Inspired by a garden in Lucca with live swans, Welborn also put a stone swan in her fountain. Other Italian elements include young gray-green cypresses and a six-foot-high bronze Gallio sundial.
But the garden doesn’t stop at the parterre. Through the western pergola a stone path leads up past lyre-strumming cherubs and Northwest beds of rhodies and ferns to a circle of box, edged with lawn and dotted with roses, framing a central urn. Another goddess shelters under a pergola, and tall bamboo fringes the fenceline to enclose everything. Farther still, past an Antonio Canova-inspired Venus dipping into a water-filled urn, is a secret garden — the house’s original backyard, ivied and shady, the wilder Northwest adding a new dimension to the Italian formality.
“It’s an Anglo-American interpretation of an Italian Renaissance garden,” says Welborn.
There’s one truly Italian plant that Welborn just can’t replicate, though — the lemon. Soaking up the Mediterranean sun, lemons thrive in Italy’s climate, and many formal gardens have entire lemonaries — sweeping expanses of lemon trees in neat rows.

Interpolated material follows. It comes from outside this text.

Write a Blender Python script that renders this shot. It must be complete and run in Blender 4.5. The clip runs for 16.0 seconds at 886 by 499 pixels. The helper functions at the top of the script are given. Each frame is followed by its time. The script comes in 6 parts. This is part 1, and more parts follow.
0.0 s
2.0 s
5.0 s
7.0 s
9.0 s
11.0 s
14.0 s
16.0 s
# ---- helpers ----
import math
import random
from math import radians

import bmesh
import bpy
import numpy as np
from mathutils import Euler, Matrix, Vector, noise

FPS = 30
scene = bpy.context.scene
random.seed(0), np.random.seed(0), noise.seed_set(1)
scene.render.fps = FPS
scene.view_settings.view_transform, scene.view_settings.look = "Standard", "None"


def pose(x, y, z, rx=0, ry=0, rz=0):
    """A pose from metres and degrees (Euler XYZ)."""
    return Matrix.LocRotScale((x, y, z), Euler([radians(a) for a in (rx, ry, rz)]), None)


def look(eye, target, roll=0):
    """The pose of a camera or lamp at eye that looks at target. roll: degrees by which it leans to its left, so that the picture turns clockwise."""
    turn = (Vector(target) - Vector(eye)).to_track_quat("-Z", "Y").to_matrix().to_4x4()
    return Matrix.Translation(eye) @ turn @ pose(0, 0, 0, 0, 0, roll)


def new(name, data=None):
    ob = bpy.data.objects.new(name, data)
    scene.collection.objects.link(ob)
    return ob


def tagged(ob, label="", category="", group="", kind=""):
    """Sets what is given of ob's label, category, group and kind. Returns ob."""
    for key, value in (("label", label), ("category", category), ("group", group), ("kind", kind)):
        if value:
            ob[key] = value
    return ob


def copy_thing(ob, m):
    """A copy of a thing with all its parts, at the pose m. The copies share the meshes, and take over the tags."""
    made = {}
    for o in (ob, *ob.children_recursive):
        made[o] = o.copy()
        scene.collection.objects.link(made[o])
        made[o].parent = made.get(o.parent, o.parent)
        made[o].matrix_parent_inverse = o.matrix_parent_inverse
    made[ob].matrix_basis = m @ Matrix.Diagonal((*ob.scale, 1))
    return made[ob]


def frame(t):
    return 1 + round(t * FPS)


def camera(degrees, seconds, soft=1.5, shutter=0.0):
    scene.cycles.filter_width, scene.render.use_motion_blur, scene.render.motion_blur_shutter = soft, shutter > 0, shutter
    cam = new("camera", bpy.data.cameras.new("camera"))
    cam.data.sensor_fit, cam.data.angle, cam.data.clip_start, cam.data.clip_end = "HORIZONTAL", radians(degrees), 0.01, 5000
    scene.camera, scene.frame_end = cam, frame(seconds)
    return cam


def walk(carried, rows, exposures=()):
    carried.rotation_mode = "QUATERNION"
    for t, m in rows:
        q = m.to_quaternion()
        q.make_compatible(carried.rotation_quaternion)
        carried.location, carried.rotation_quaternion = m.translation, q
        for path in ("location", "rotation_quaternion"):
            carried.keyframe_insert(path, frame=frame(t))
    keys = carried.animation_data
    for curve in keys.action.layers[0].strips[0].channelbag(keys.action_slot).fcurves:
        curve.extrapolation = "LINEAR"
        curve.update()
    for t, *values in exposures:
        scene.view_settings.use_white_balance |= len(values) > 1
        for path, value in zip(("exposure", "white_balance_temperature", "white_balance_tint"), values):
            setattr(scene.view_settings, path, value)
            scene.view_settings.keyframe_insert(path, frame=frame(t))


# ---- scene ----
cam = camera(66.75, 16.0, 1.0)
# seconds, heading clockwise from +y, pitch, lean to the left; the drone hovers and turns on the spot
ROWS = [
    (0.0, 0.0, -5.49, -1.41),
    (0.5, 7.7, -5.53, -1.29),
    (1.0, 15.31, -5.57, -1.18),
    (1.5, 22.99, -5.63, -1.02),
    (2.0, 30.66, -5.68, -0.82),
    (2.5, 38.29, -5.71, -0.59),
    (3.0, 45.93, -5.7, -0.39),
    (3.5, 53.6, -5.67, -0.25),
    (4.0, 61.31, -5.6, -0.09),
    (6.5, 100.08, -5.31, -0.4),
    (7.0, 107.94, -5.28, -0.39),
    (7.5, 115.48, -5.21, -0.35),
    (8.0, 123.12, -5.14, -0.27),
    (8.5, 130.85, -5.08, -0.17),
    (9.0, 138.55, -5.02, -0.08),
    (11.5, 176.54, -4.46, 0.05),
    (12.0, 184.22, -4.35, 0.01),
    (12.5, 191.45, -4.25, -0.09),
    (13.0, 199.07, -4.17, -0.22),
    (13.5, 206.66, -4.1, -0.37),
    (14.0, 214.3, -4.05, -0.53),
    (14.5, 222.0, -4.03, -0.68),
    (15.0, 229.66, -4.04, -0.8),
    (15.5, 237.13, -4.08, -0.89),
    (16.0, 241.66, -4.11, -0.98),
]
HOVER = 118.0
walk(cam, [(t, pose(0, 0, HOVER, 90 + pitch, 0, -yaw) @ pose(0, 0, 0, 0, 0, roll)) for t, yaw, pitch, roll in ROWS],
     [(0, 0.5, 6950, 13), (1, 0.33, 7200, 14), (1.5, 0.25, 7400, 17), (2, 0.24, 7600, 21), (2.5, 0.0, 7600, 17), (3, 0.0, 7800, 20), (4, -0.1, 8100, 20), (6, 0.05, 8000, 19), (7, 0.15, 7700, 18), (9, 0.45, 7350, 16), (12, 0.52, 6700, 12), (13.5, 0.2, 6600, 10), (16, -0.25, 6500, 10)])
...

Welborn has just one lemon, and it’s not happy after a winter inside the house and a cool early spring.
Overall, however, an Italian garden requires much less maintenance than other gardens, Welborn says. She has help to mow the grass and hand-trim hedges twice a year, and has an irrigation system. Other than that, it’s just a bit of pruning every so often.
“It’s getting to the point where it’s pretty much set,” Welborn says.

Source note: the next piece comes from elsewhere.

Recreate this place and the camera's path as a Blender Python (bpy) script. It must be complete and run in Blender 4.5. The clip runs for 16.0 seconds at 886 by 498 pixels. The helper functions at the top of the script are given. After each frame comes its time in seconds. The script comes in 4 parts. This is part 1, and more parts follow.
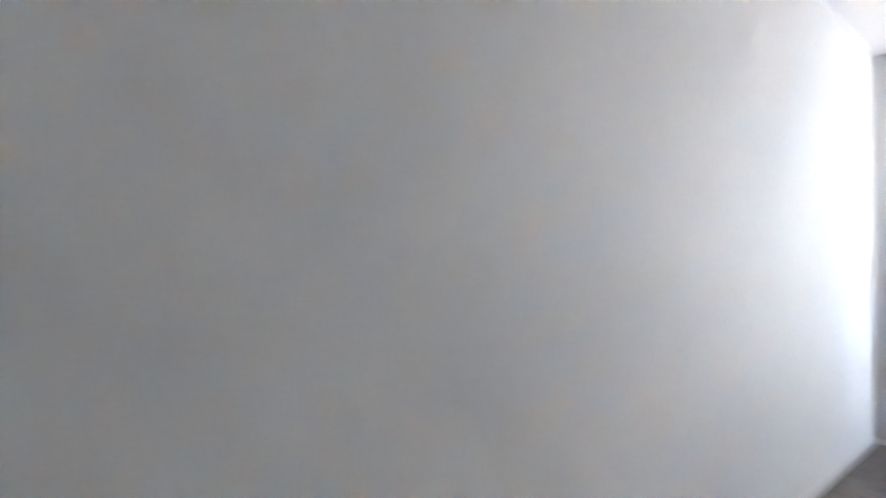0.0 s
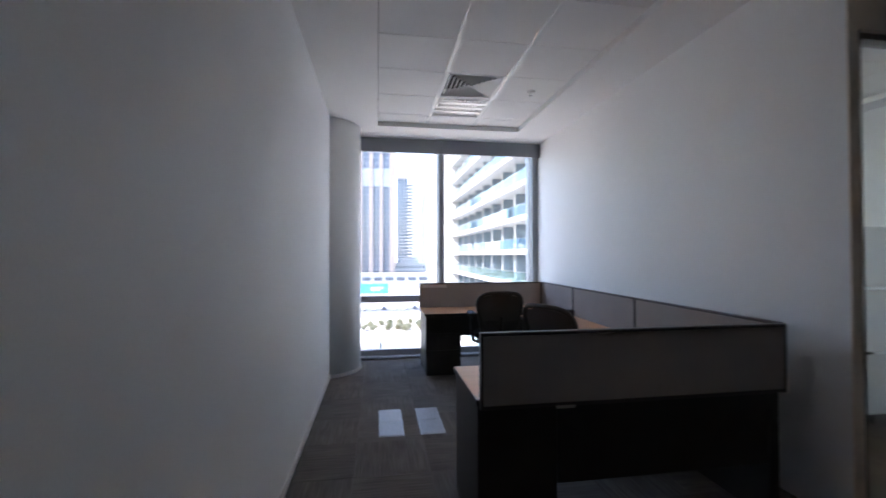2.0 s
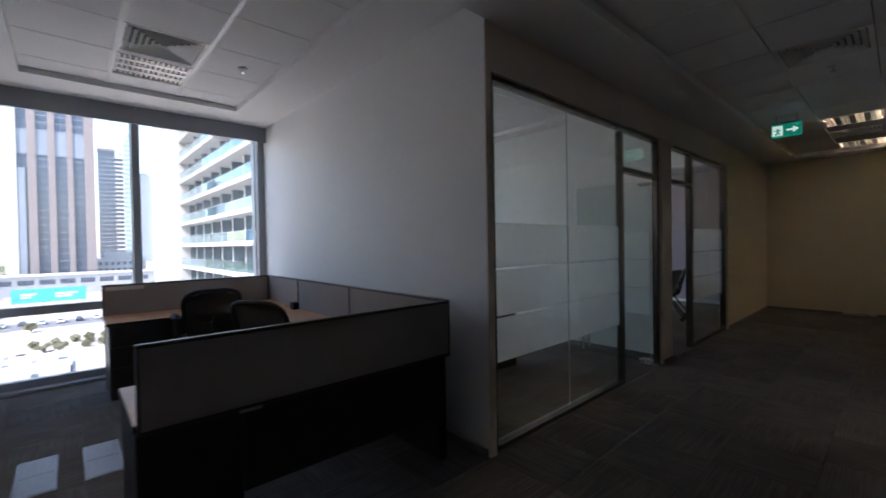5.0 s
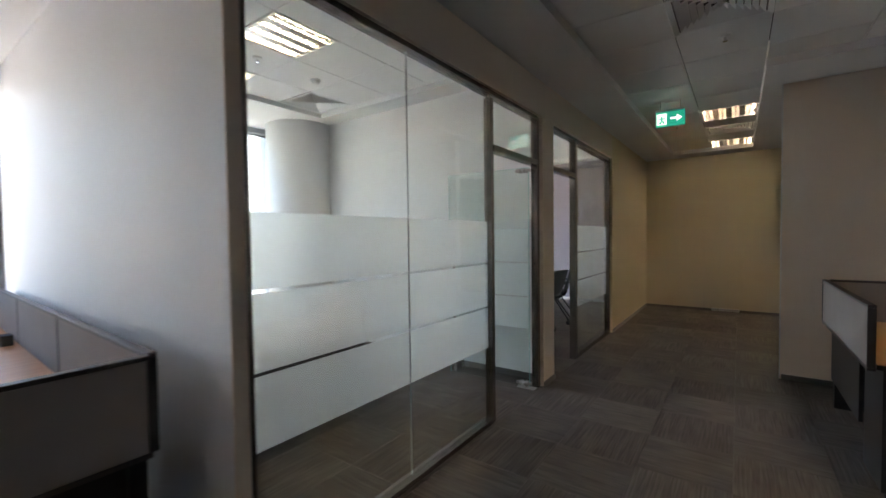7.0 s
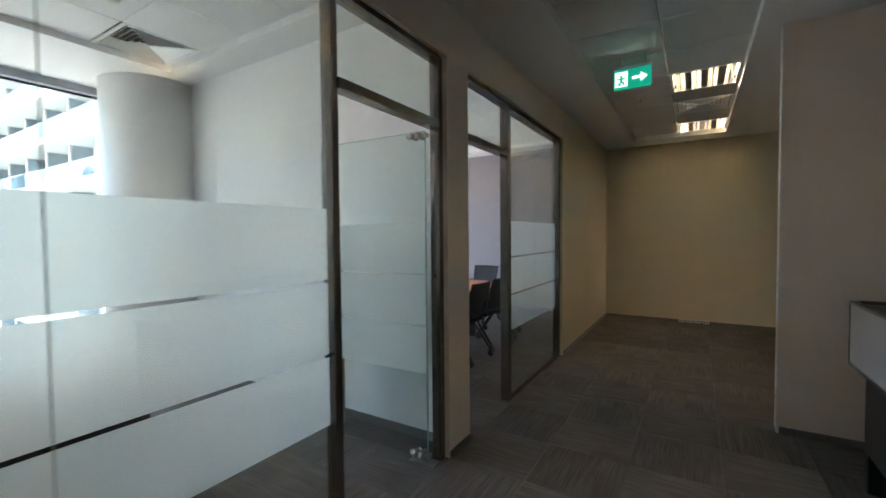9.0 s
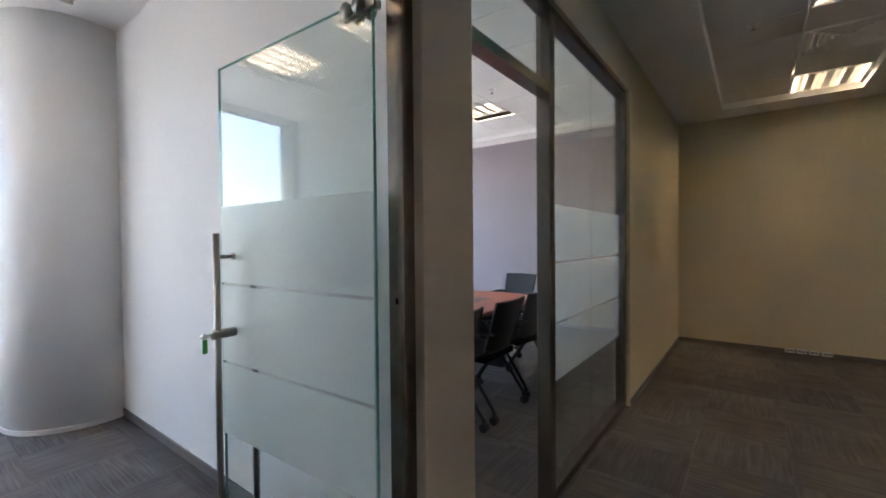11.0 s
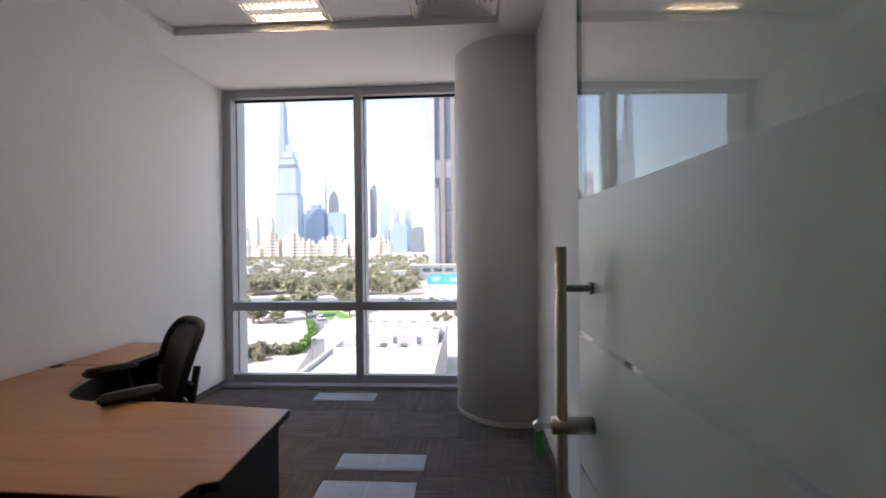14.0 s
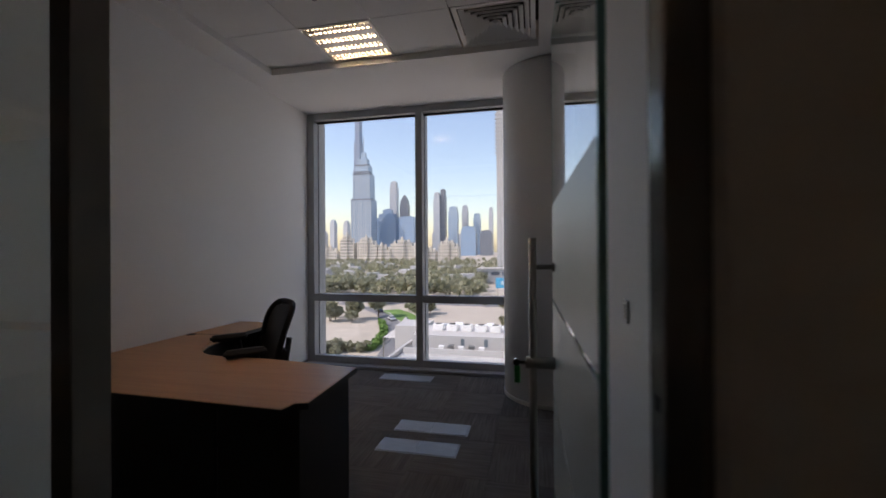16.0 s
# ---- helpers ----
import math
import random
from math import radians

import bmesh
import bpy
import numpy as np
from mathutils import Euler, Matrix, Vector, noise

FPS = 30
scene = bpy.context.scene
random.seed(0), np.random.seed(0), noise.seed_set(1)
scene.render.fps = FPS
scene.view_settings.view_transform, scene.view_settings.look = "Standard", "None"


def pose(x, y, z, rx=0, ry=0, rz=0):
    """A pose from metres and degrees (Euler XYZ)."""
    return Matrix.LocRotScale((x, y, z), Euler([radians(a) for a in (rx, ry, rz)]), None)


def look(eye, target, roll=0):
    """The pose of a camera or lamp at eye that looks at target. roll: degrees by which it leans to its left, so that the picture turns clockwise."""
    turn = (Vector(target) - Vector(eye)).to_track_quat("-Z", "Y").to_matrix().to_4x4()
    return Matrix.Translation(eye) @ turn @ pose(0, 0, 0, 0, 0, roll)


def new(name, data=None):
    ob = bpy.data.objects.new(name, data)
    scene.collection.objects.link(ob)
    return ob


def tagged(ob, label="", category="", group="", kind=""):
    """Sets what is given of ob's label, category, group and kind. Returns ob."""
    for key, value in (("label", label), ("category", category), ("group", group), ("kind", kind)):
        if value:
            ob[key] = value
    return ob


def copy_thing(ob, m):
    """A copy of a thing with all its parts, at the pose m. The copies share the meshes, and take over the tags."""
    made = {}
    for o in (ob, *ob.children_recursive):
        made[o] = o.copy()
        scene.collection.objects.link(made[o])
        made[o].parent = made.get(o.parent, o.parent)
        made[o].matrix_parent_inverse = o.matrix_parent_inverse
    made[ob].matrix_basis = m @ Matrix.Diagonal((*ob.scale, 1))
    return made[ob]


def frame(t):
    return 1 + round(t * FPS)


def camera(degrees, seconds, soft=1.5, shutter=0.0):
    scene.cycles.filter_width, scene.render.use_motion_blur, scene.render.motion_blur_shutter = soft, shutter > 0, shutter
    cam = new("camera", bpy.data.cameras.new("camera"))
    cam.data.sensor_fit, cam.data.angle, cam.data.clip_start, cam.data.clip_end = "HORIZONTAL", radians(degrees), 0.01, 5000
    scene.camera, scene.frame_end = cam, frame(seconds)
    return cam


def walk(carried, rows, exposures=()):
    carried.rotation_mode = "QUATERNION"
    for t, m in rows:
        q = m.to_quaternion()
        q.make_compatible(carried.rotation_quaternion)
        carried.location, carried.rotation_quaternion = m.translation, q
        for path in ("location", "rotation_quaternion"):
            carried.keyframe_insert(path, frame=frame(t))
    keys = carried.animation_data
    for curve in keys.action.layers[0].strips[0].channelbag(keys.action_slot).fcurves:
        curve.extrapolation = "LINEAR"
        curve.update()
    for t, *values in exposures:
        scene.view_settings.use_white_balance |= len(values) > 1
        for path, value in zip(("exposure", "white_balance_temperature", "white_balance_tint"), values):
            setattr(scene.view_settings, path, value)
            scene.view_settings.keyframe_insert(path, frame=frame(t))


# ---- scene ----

And it’s also exactly what she wanted — a piece of Italy in Tacoma. “What you see here is just what I see over there,” she says, with satisfaction.
Get the Look
How do you replicate an Italian garden in the Northwest? It’s easier than you might think (except the lemons), but you do have to be strict with form and vegetation.
Plan in sections or “rooms,” with defined borders of wall or hedge and pergolas connecting them. Build a parterre, which is a circular area made up of four curved quadrants of box hedge, an interior circle of curved benches and beds, and grass or gravel in between. Put an urn, fountain or statue in the center. Work on symmetry and group things in pairs or odd numbers. Keep grass very neat; hand-trim box hedges. For inspiration, see nyu.edu/global/lapietra or gardenvisit.com/gardens/in/italy.
Italian gardens use mostly evergreens, which work well here. Good hedge plants are arborvitae, laurel, cypress and box; good spiller plants for urns are variegated ivy, red geranium and rosemary. Trail climbing roses over pergolas; plant other roses in pots. (Stick to non-hybrid red ones for an authentic look.) Rhododendrons grow a lot in Italy, but keep them and other Northwest plants to the edges. If you have somewhere warm and sunny inside to overwinter a lemon, that will complete the look: Keep it in a terra cotta pot and find it a sheltered place outside during summer.
Hardscaping: Use gravel or flagstones for paths, concrete or stone for statuary. This isn’t cheap, but just one urn or statue will lend an Italian atmosphere.